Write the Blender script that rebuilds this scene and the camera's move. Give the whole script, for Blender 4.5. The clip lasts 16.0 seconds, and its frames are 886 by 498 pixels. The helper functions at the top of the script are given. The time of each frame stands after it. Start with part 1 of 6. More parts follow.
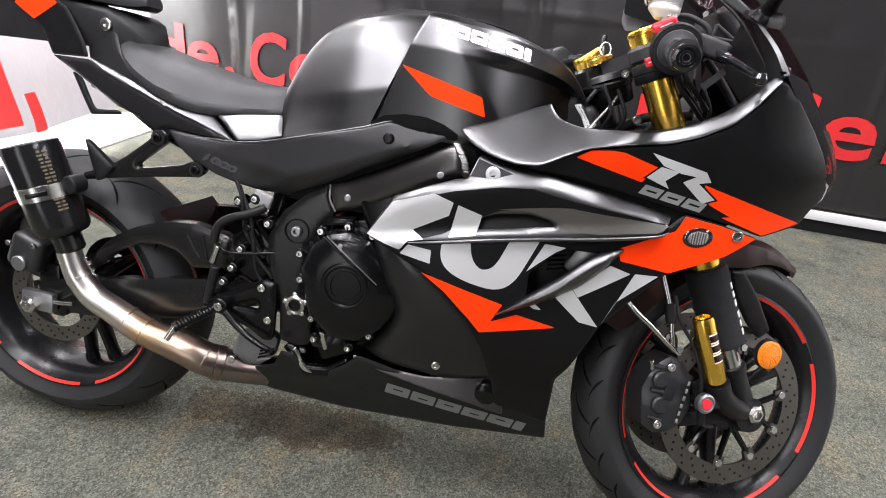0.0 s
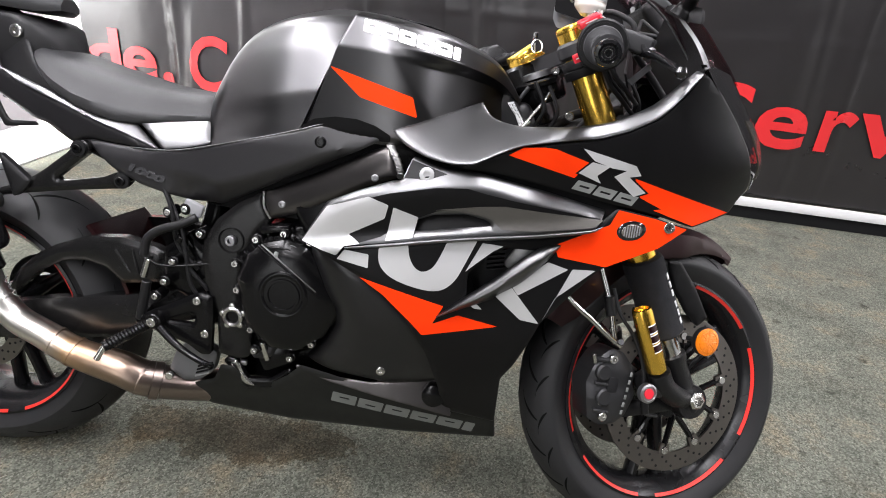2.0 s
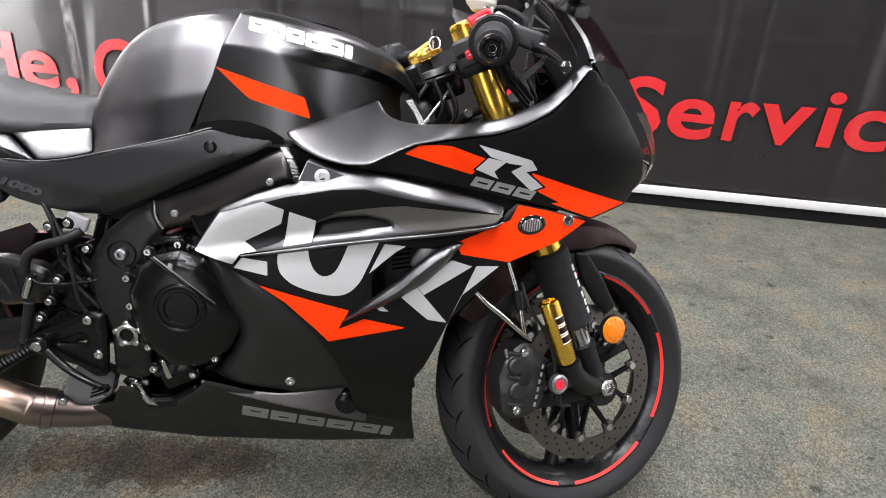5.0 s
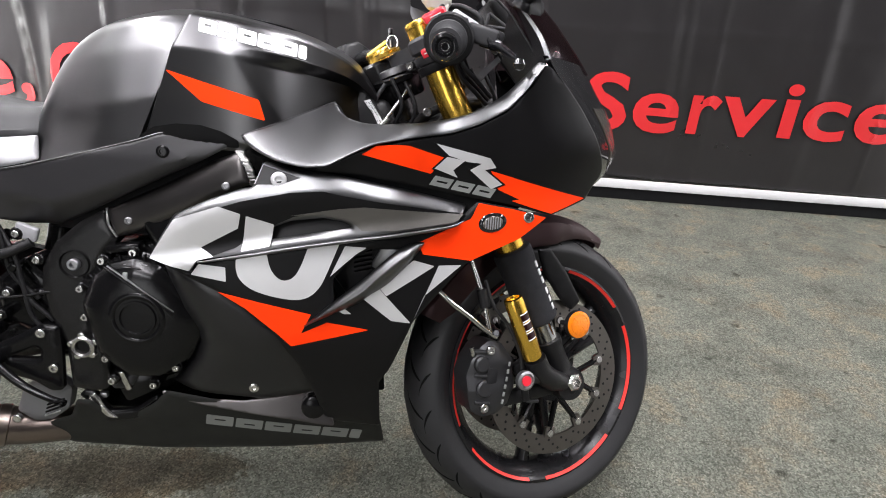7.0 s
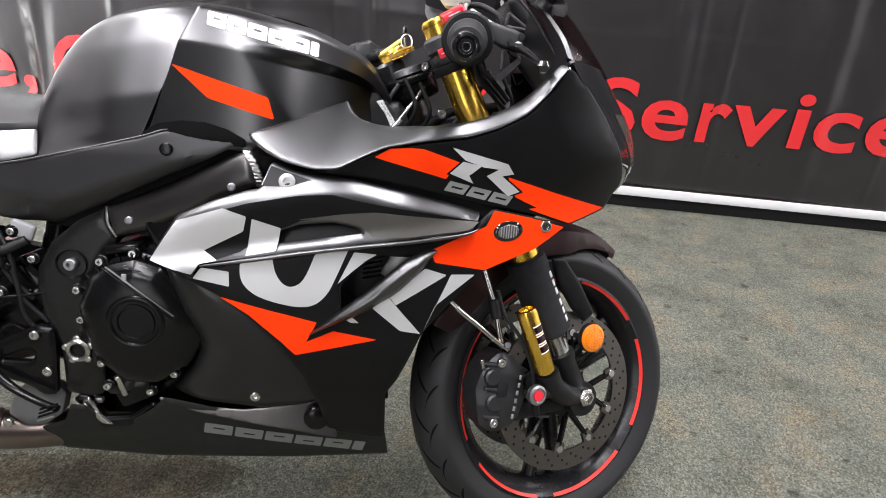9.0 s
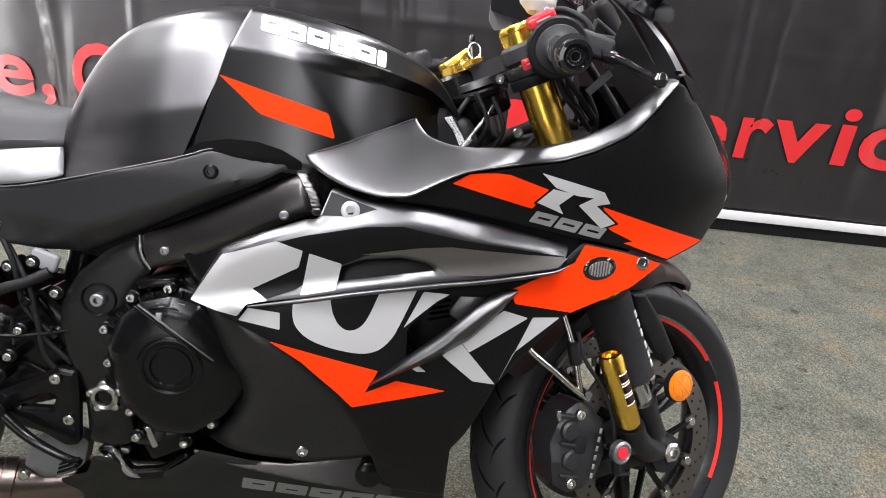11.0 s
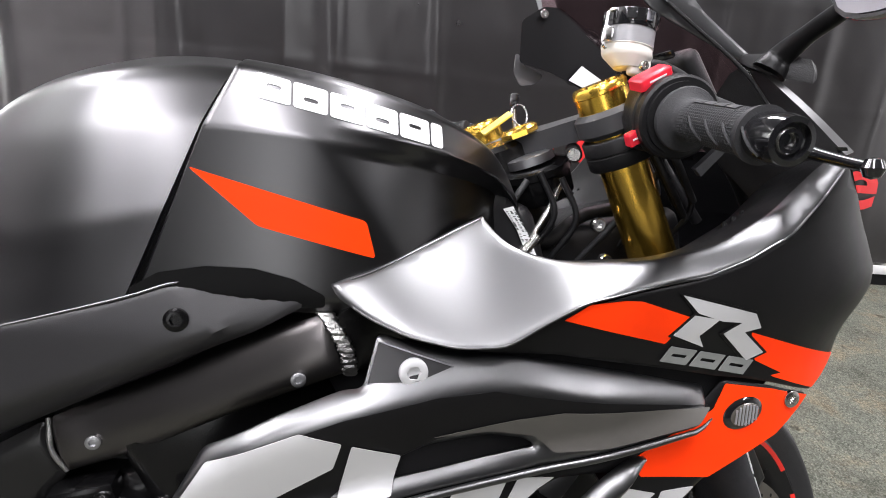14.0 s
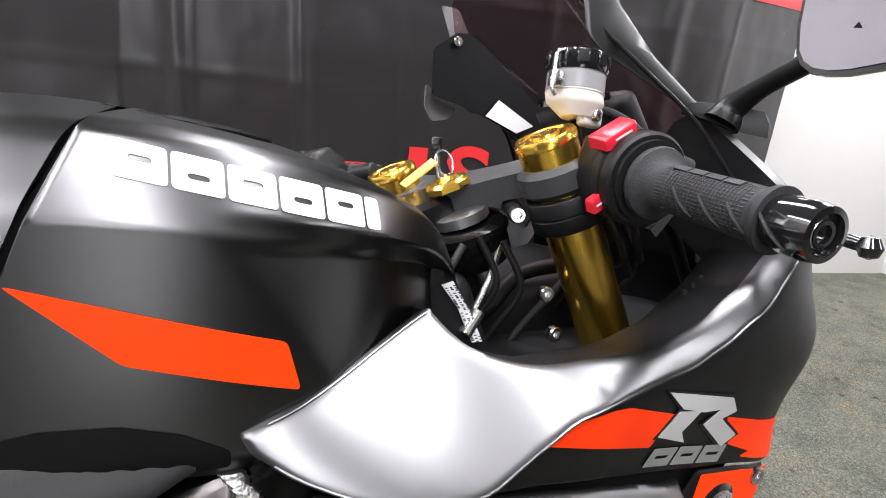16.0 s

-- -- --

What you have to do:
Quote the data above in full, leaving out the pictures it holds.

Exercise answer:
Write the Blender script that rebuilds this scene and the camera's move. Give the whole script, for Blender 4.5. The clip lasts 16.0 seconds, and its frames are 886 by 498 pixels. The helper functions at the top of the script are given. The time of each frame stands after it. Start with part 1 of 6. More parts follow.
0.0 s
2.0 s
5.0 s
7.0 s
9.0 s
11.0 s
14.0 s
16.0 s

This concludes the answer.